Like all Ministers for Finance, the current Minister had three choices to bridge the gap between receipts and expenditure. He could tax, borrow or cut expenditure, and they are all connected. In my view and that of many people outside this House, he is borrowing and taxing too much, while not cutting enough. It is as simple as that. One may ask where the Minister could make more cuts, but what he is doing now is unsustainable because he is driving the country further into recession. There is no chance that we can tax, cut and borrow our way out of this problem. The only way out of this problem is to grow our way out of it. As the country goes back on a growth path, the revenue will be yielded once more that will match the expenditure we desire to make. That is the only way out of this. It was the only way out of it in the 1980s and it is the lesson of the 1990s. Unless we get the country back on that growth path again we will have no chance. Instead of going back on that growth path, however, the Minister is making things worse. In simple economic terms, if one takes €2 billion of spending power, which is the tax imposition of this budget, out of consumers' pockets and transfers it to the Government, there is a problem. That money will not be spent by consumers, which will deepen the recession. That is the difficulty the Minister is facing.

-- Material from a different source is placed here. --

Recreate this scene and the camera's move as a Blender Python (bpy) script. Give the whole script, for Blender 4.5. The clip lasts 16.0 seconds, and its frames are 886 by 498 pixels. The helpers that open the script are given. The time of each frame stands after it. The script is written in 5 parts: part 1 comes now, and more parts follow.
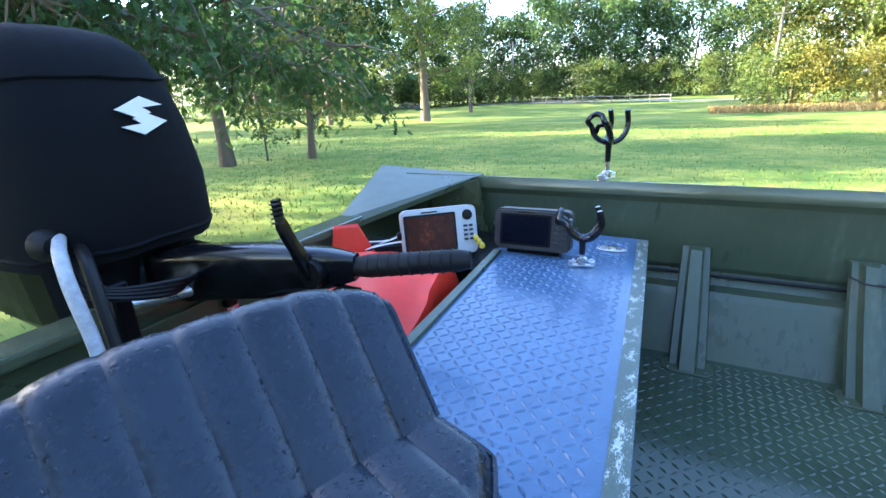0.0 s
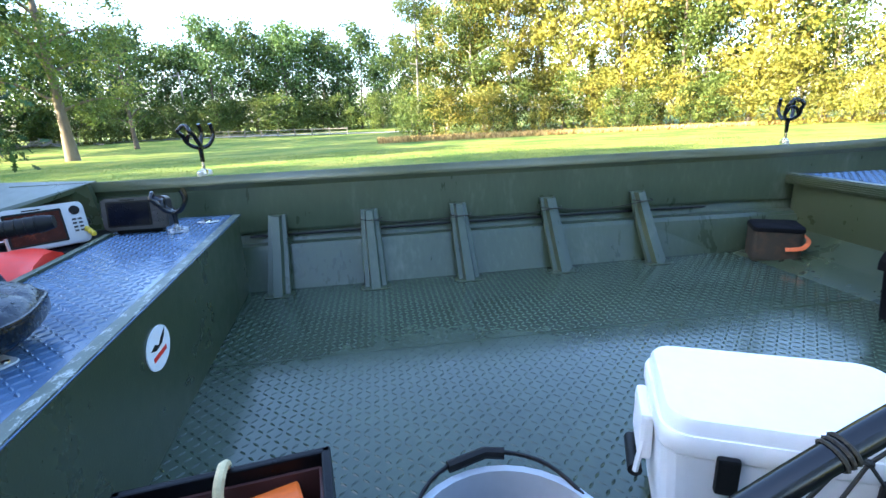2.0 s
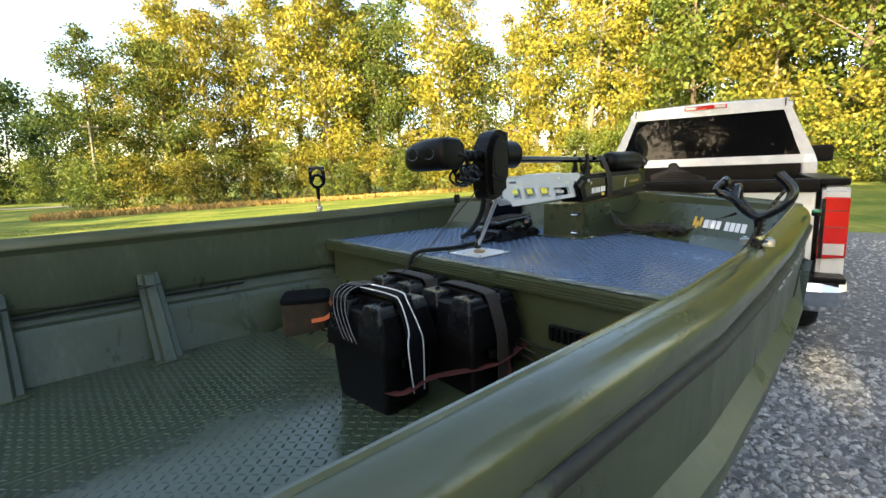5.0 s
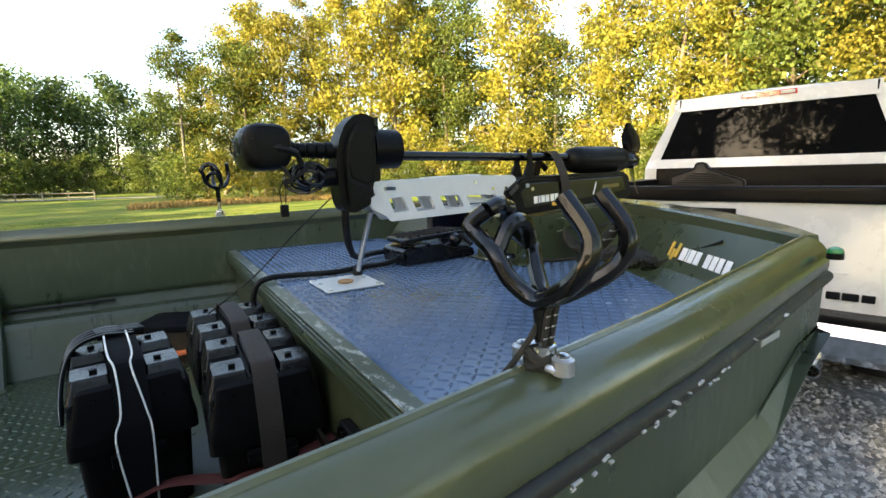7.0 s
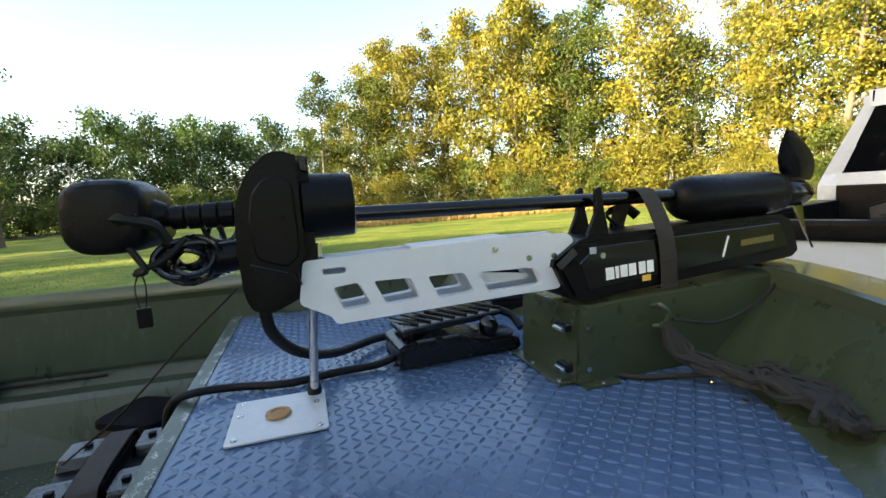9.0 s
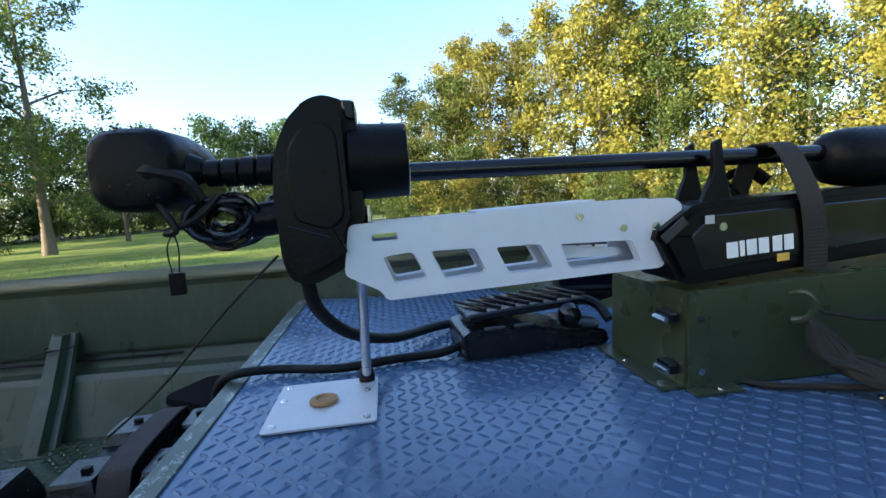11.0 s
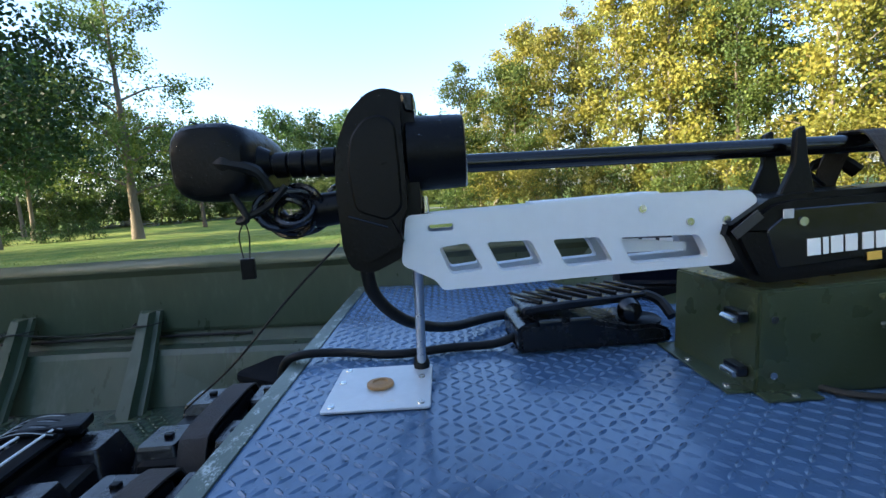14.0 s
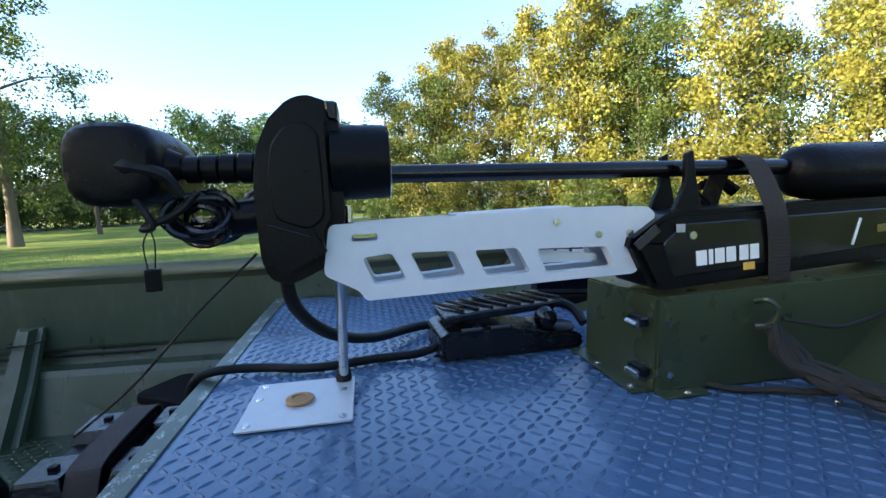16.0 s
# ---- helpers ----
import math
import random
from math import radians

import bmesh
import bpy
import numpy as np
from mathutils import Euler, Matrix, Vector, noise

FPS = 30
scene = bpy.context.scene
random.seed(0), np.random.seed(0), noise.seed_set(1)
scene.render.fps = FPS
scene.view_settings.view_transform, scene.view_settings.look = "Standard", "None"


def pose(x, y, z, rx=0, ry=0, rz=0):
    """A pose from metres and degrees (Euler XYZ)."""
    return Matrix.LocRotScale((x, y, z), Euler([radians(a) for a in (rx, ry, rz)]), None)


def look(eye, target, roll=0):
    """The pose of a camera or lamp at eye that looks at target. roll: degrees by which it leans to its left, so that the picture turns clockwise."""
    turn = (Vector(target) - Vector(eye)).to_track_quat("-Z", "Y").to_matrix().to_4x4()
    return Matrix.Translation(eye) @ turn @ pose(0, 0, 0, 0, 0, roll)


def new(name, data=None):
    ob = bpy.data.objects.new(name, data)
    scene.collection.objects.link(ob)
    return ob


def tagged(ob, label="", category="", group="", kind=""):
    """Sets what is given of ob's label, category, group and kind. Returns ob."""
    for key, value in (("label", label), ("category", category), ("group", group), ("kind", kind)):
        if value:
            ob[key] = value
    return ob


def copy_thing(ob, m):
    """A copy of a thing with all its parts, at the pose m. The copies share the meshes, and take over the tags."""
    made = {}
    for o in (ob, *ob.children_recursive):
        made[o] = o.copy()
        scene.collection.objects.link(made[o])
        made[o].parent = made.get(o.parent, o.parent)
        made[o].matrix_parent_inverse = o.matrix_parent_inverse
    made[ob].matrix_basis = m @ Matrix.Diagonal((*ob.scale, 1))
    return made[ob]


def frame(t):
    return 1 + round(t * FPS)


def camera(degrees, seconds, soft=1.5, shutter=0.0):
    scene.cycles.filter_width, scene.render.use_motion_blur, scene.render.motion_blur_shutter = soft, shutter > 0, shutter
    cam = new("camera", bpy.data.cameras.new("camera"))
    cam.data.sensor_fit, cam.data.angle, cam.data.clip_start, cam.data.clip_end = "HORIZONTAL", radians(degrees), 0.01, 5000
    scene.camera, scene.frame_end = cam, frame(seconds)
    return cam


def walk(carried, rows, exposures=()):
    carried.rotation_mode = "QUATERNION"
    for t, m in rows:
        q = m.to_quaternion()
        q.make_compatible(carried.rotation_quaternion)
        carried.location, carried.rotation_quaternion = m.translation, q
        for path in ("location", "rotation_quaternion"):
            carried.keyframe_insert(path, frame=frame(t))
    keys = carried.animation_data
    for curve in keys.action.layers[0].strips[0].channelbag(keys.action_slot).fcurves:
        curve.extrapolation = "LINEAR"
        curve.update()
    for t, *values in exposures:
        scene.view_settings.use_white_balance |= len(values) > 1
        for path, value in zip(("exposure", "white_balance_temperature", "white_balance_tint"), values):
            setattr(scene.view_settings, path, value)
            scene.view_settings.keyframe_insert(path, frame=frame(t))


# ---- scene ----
cam = camera(87.0, 16.0)
PATH = [
    (0, (0.101, 0.306, 1.588), (-0.801, 1.975, 0.955), -2.7),
    (0.5, (0.193, 0.253, 1.637), (-0.654, 1.923, 0.932), -3.7),
    (1, (0.329, 0.005, 1.628), (-0.274, 1.803, 0.993), -3.3),
    (1.5, (0.444, -0.206, 1.551), (0.22, 1.691, 0.956), -2.8),
    (2, (0.669, -0.343, 1.502), (0.921, 1.562, 0.946), -2.4),
    (2.5, (0.853, -0.431, 1.441), (1.691, 1.329, 0.993), -1.3),
    (3, (1.033, -0.43, 1.432), (2.298, 1.079, 1.079), -1.6),
    (3.5, (1.225, -0.407, 1.45), (2.497, 1.099, 1.112), -1.9),
    (4, (1.379, -0.394, 1.439), (2.663, 1.103, 1.11), -2.1),
    (6.5, (2.471, -0.395, 1.456), (3.624, 1.211, 1.151), -1.6),
    (7, (2.68, -0.365, 1.44), (3.716, 1.315, 1.115), -1.5),
    (7.5, (2.895, -0.282, 1.459), (3.874, 1.433, 1.143), -2.1),
    (8, (3.065, -0.167, 1.48), (3.908, 1.623, 1.191), -2.4),
    (8.5, (3.207, -0.057, 1.548), (3.897, 1.799, 1.267), -2.8),
    (9, (3.249, 0.064, 1.517), (3.812, 1.97, 1.293), -3.6),
    (11.5, (3.3, 0.203, 1.446), (3.453, 2.185, 1.232), -3.9),
    (12, (3.299, 0.199, 1.446), (3.35, 2.186, 1.227), -4.1),
    (12.5, (3.298, 0.196, 1.448), (3.262, 2.183, 1.221), -4.0),
    (13, (3.299, 0.198, 1.449), (3.216, 2.181, 1.208), -3.9),
    (13.5, (3.3, 0.198, 1.448), (3.23, 2.182, 1.208), -3.7),
    (14, (3.299, 0.197, 1.449), (3.294, 2.182, 1.21), -3.6),
    (14.5, (3.302, 0.196, 1.451), (3.38, 2.181, 1.217), -3.4),
    (15, (3.3, 0.194, 1.45), (3.491, 2.172, 1.22), -3.1),
    (15.5, (3.3, 0.194, 1.45), (3.552, 2.164, 1.218), -2.9),
    (16, (3.298, 0.192, 1.45), (3.62, 2.155, 1.237), -2.3),
]
walk(cam, [(t, look(eye, target, roll)) for t, eye, target, roll in PATH],
     [(0, 3.15, 5300, 14), (1.7, 3.15, 5300, 14), (2.5, 2.6, 6200, 10), (3.2, 2.2, 6900, 10), (6.4, 2.15, 7500, 11), (8.3, 2.15, 7300, 11), (9.0, 1.95, 7000, 11), (11.3, 1.75, 5500, 12), (16, 1.85, 5500, 12)])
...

We had two phases of the Celtic tiger. The first phase was the genuine Irish fairy story, the real success story, whereby the model was based on a competitive society. Labour costs were low, there was great output and productivity by Irish workers and the cost of utilities and other facilities was competitive. We had export-led growth and were successful in manufacturing industry and internationally traded services. Our employment rate increased from about 1.1 million to over 2 million.

We then had the false model whereby we became uncompetitive and the Government drove the country by over-stimulating the building industry. That bubble has now burst so we must get back to the path of growth, which yielded results in revenue, employment and living standards which we all enjoyed. Without a strategy for growth, however, we will go nowhere. There is no such strategy in this budget, apart from one item, an increase in the provision for research and development in industry, whereby the tax credit goes from 20% to 25%. That is welcome but it stands out like a lighthouse in a bog as the single item to encourage industry back to the path of the 1990s when we had a really competitive economy based on internationally traded goods and services. That is where we have to get back to, but we are not going there with this budget. Far too much — €2 billion — is being raised in taxes and there is far too much borrowing. The borrowing levels are frightening. Over 16 months the position has deteriorated by about €20 billion, which is scary. Just because the Minister receives a standing ovation for introducing a budget, it does not mean the trajectory is stopping.

The trend is downwards, while borrowing is rising, but the budget will not stop it. It collects €2 billion extra and gives the Minister permission to borrow, but he will be borrowing about €12.5 billion in 2009. This is crazy stuff. The GDP-debt ratio was approximately 25% this year and it will be 43% next year, which is some jump. The year after it will get worse. Anybody on the Fianna Fáil backbenches who thinks this is a once-off story should think again. For reference, they might examine the Taoiseach's speech this morning in which he stated that he wants to:

establish a long-term sustainable path, whereby day-to-day expenditure corresponds to tax receipts. As tax revenues are 10% less than expected for this year, with little improvement in that position assumed for next year, that can only be done progressively over time.

The Taoiseach wants to bring the budget back into balance and suggests he will do so by taxing, making up the 10% gap by further taxes. It is in his speech that we will not have this big gap forever, but that is for the lads in Europe.